◆ TASK TO COMPLETE
Reproduce the lines of the material exactly, excluding every image.

[START]

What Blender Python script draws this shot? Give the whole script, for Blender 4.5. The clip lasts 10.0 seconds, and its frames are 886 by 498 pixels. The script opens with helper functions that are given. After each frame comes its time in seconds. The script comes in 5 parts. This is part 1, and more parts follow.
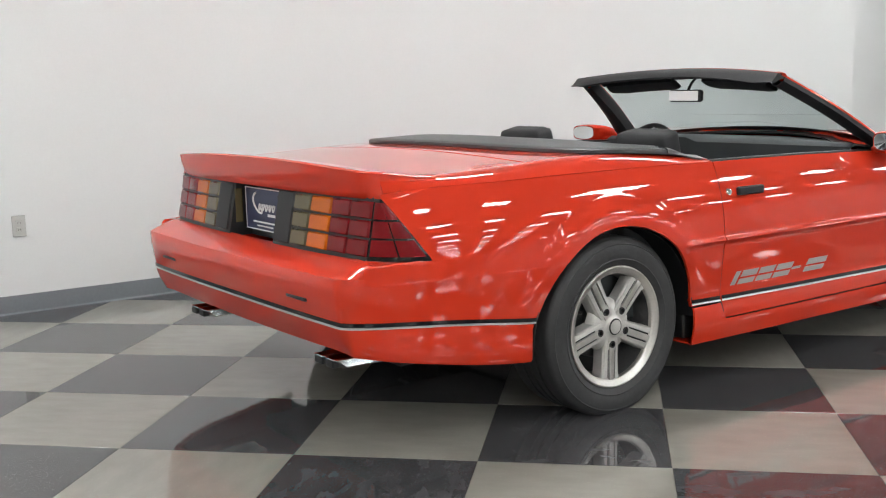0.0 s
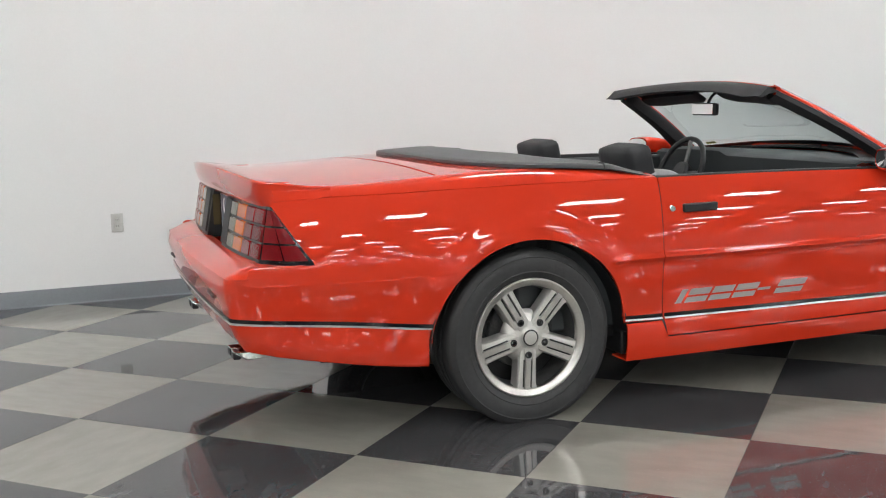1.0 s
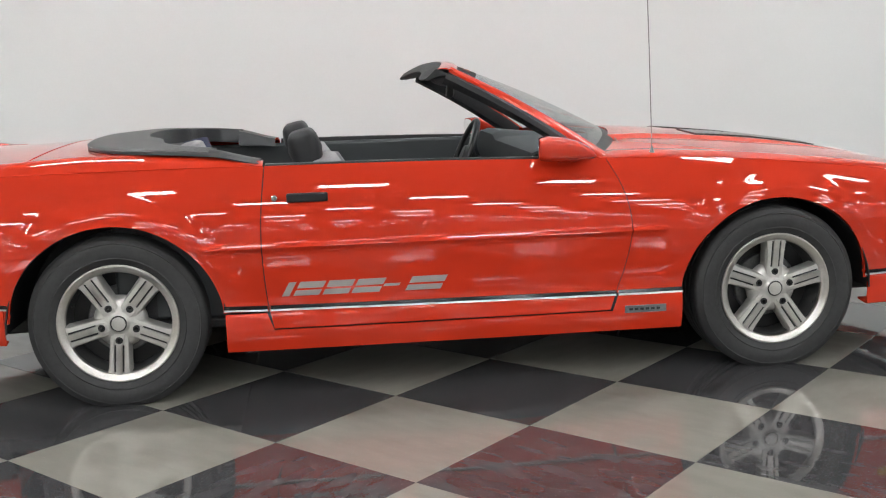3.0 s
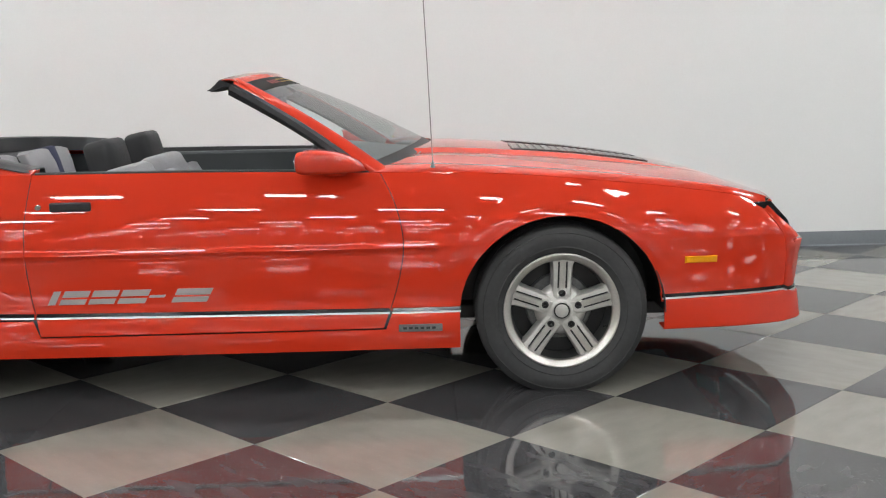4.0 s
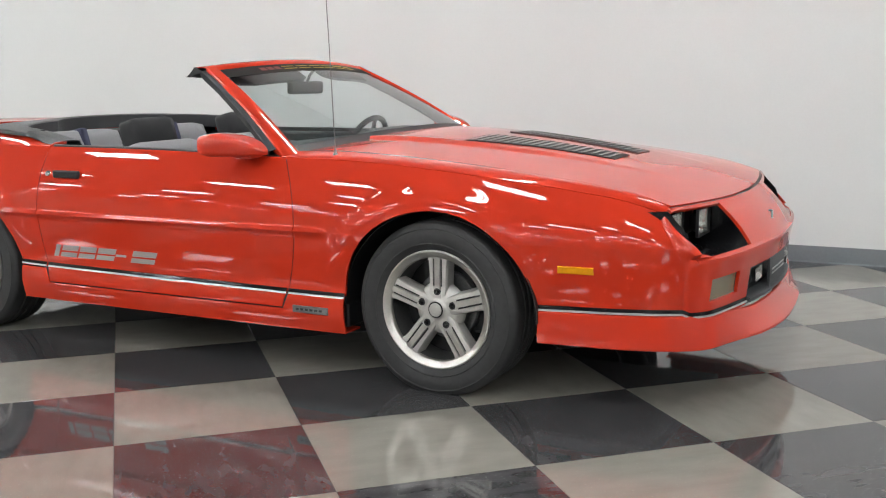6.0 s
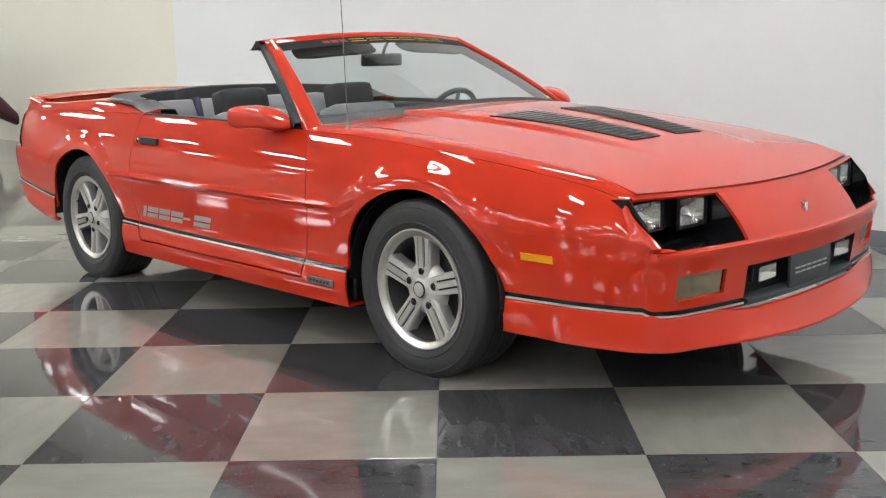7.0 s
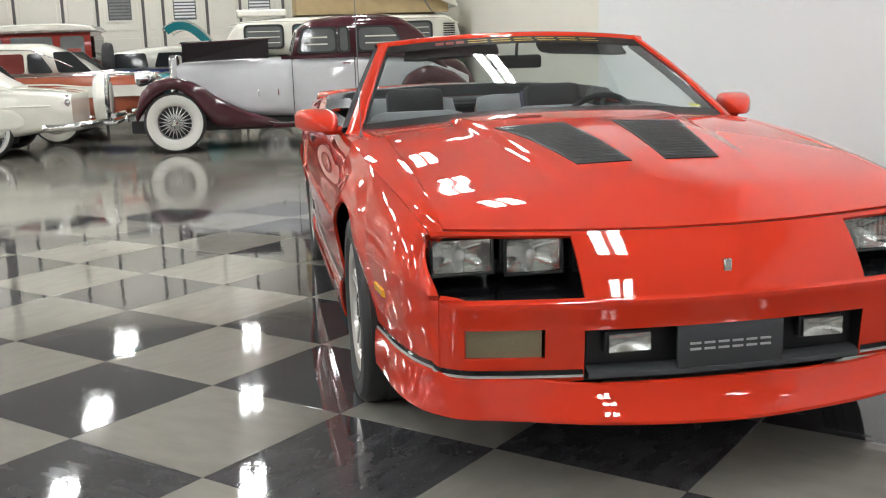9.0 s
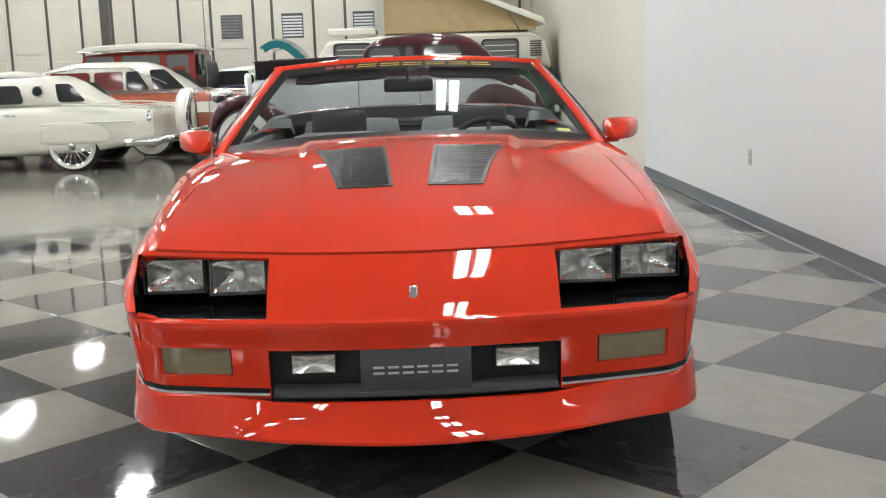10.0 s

[END]

◆ RESPONSE FOR THIS EXERCISE
What Blender Python script draws this shot? Give the whole script, for Blender 4.5. The clip lasts 10.0 seconds, and its frames are 886 by 498 pixels. The script opens with helper functions that are given. After each frame comes its time in seconds. The script comes in 5 parts. This is part 1, and more parts follow.
0.0 s
1.0 s
3.0 s
4.0 s
6.0 s
7.0 s
9.0 s
10.0 s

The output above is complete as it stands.